%%

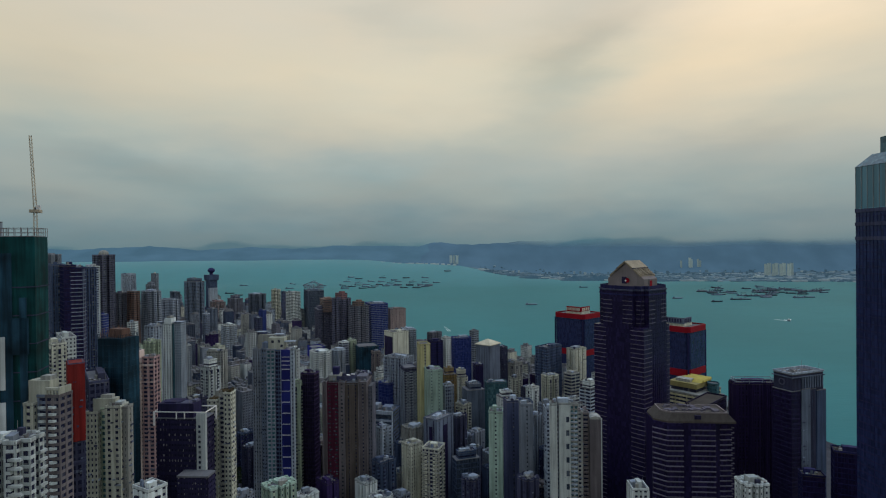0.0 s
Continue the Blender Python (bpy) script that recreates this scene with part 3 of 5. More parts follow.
def far_city():
    """Crowded low buildings, sheds and stacks along the far shore."""
    rng = random.Random(11)
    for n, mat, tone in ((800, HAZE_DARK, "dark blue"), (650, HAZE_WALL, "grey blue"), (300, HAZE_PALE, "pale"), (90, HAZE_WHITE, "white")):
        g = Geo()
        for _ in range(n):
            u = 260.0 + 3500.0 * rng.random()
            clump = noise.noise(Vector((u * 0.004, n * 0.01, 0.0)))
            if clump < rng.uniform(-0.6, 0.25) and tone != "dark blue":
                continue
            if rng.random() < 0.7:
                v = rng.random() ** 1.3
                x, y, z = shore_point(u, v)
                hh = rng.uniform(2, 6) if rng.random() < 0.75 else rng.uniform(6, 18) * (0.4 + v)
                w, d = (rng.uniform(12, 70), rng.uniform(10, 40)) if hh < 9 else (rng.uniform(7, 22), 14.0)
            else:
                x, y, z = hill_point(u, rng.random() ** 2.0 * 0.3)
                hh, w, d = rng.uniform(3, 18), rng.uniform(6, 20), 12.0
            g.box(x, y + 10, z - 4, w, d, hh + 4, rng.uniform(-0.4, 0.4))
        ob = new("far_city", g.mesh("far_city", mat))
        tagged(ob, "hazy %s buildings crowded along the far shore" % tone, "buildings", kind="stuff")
    g = Geo()
    for i in range(14):
        u = -470.0 + 42 * i + rng.uniform(-8, 8)
        x, y, z = hill_point(u, 0.0)
        g.box(u, y - 14, z - 2, rng.uniform(20, 50), 12, rng.uniform(5, 13))
    ob = new("far_sea_wall", g.mesh("far_sea_wall", HAZE_WHITE))
    tagged(ob, "pale sea wall at the foot of far hills", "wall", kind="stuff")


far_city()


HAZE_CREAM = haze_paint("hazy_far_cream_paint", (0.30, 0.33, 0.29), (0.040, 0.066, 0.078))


def headland(u0, u1, y, height, seed):
    """A low wooded headland on the far shore."""
    def point(u, v):
        x = u0 + (u1 - u0) * u
        bump = 0.7 + 0.5 * noise.noise(Vector((x * 0.012, v * 2.0, seed))) + 0.35 * noise.noise(Vector((x * 0.05, v * 5.0, seed)))
        return (x, y + (v - 0.5) * 160.0, water_z(x, y) - 2.0 + height * math.sin(math.pi * u) ** 0.6 * math.sin(math.pi * v) * bump)
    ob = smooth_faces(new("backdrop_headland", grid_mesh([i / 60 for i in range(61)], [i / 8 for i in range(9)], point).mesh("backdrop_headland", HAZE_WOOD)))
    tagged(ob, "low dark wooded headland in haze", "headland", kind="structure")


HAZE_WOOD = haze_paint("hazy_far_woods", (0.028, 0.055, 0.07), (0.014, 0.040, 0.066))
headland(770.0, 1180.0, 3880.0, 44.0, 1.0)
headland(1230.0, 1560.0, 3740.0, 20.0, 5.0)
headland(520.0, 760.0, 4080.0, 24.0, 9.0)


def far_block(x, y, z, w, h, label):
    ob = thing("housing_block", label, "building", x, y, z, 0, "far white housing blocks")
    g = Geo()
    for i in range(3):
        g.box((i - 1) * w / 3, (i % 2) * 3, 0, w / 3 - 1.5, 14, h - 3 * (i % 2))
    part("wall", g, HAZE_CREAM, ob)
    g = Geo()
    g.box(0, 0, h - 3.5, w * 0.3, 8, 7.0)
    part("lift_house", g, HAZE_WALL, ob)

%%

### Exercise brief
Reproduce each line exactly as it appears, omitting the pictures.

### Task output
0.0 s
Continue the Blender Python (bpy) script that recreates this scene with part 3 of 5. More parts follow.
def far_city():
    """Crowded low buildings, sheds and stacks along the far shore."""
    rng = random.Random(11)
    for n, mat, tone in ((800, HAZE_DARK, "dark blue"), (650, HAZE_WALL, "grey blue"), (300, HAZE_PALE, "pale"), (90, HAZE_WHITE, "white")):
        g = Geo()
        for _ in range(n):
            u = 260.0 + 3500.0 * rng.random()
            clump = noise.noise(Vector((u * 0.004, n * 0.01, 0.0)))
            if clump < rng.uniform(-0.6, 0.25) and tone != "dark blue":
                continue
            if rng.random() < 0.7:
                v = rng.random() ** 1.3
                x, y, z = shore_point(u, v)
                hh = rng.uniform(2, 6) if rng.random() < 0.75 else rng.uniform(6, 18) * (0.4 + v)
                w, d = (rng.uniform(12, 70), rng.uniform(10, 40)) if hh < 9 else (rng.uniform(7, 22), 14.0)
            else:
                x, y, z = hill_point(u, rng.random() ** 2.0 * 0.3)
                hh, w, d = rng.uniform(3, 18), rng.uniform(6, 20), 12.0
            g.box(x, y + 10, z - 4, w, d, hh + 4, rng.uniform(-0.4, 0.4))
        ob = new("far_city", g.mesh("far_city", mat))
        tagged(ob, "hazy %s buildings crowded along the far shore" % tone, "buildings", kind="stuff")
    g = Geo()
    for i in range(14):
        u = -470.0 + 42 * i + rng.uniform(-8, 8)
        x, y, z = hill_point(u, 0.0)
        g.box(u, y - 14, z - 2, rng.uniform(20, 50), 12, rng.uniform(5, 13))
    ob = new("far_sea_wall", g.mesh("far_sea_wall", HAZE_WHITE))
    tagged(ob, "pale sea wall at the foot of far hills", "wall", kind="stuff")


far_city()


HAZE_CREAM = haze_paint("hazy_far_cream_paint", (0.30, 0.33, 0.29), (0.040, 0.066, 0.078))


def headland(u0, u1, y, height, seed):
    """A low wooded headland on the far shore."""
    def point(u, v):
        x = u0 + (u1 - u0) * u
        bump = 0.7 + 0.5 * noise.noise(Vector((x * 0.012, v * 2.0, seed))) + 0.35 * noise.noise(Vector((x * 0.05, v * 5.0, seed)))
        return (x, y + (v - 0.5) * 160.0, water_z(x, y) - 2.0 + height * math.sin(math.pi * u) ** 0.6 * math.sin(math.pi * v) * bump)
    ob = smooth_faces(new("backdrop_headland", grid_mesh([i / 60 for i in range(61)], [i / 8 for i in range(9)], point).mesh("backdrop_headland", HAZE_WOOD)))
    tagged(ob, "low dark wooded headland in haze", "headland", kind="structure")


HAZE_WOOD = haze_paint("hazy_far_woods", (0.028, 0.055, 0.07), (0.014, 0.040, 0.066))
headland(770.0, 1180.0, 3880.0, 44.0, 1.0)
headland(1230.0, 1560.0, 3740.0, 20.0, 5.0)
headland(520.0, 760.0, 4080.0, 24.0, 9.0)


def far_block(x, y, z, w, h, label):
    ob = thing("housing_block", label, "building", x, y, z, 0, "far white housing blocks")
    g = Geo()
    for i in range(3):
        g.box((i - 1) * w / 3, (i % 2) * 3, 0, w / 3 - 1.5, 14, h - 3 * (i % 2))
    part("wall", g, HAZE_CREAM, ob)
    g = Geo()
    g.box(0, 0, h - 3.5, w * 0.3, 8, 7.0)
    part("lift_house", g, HAZE_WALL, ob)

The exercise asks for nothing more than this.